ボクシングの面白さを凝縮したようなラウンドだった。平仲は最後にダウンを奪い、決定的なポイントをあげてみせた。
試合終了のゴングとともに、青コーナーから兄·明信がリングに飛び込み、信敏を抱きあげる。勝利を確信しているようだ。
間もなく、リングアナがスコアのアナウンスもなく、あっさりと『勝者、平仲』とコール(当時は、このパターンも多かった記憶)。実際のスコアは、98-91、99-93、97-93。大差判定という形だが、スコア以上の接戦だった。

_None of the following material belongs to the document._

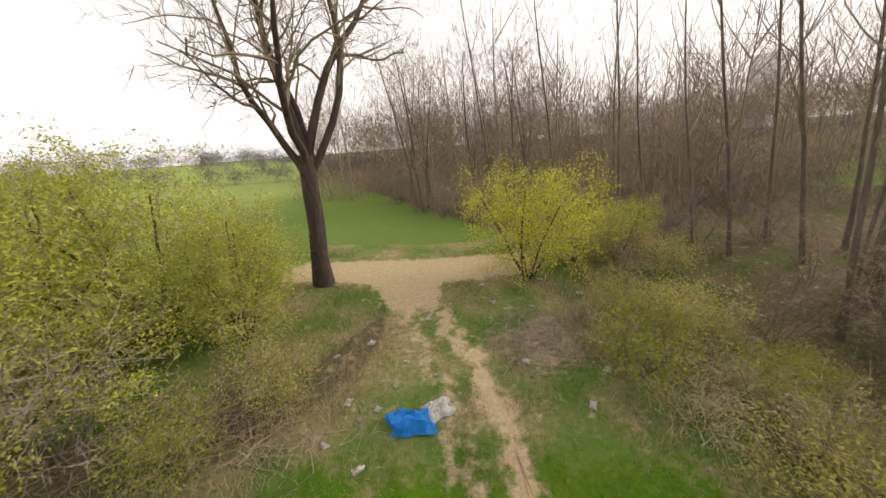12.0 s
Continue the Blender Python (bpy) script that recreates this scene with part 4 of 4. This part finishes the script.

いま、動画を見直しても、この日の平仲の出来はすばらしい。最後まで落ちないスタミナ、集中力。闘志を前面に出しつつも、パンチはあくまでコンパクト。松本も総合的にレベルの高いボクサーなのは間違いないが、この日の平仲はすべての面で松本を凌駕してみせた。
なによりこの一戦に賭ける気迫の凄まじさは、例えば、井上拓真戦での堤聖也を思わせる。
この試合が、間違いなく平仲信敏のベストバウトだろう。
結局、世界タイトルには届かなかったが、それでも平仲信敏がいかに傑出したボクサーであったかは、この一戦を観れば一目瞭然だ。
90年代の日本ボクシングを思い起こす時、絶対に忘れることのできないひとりだと思う。
あらためてご冥福をお祈りいたします。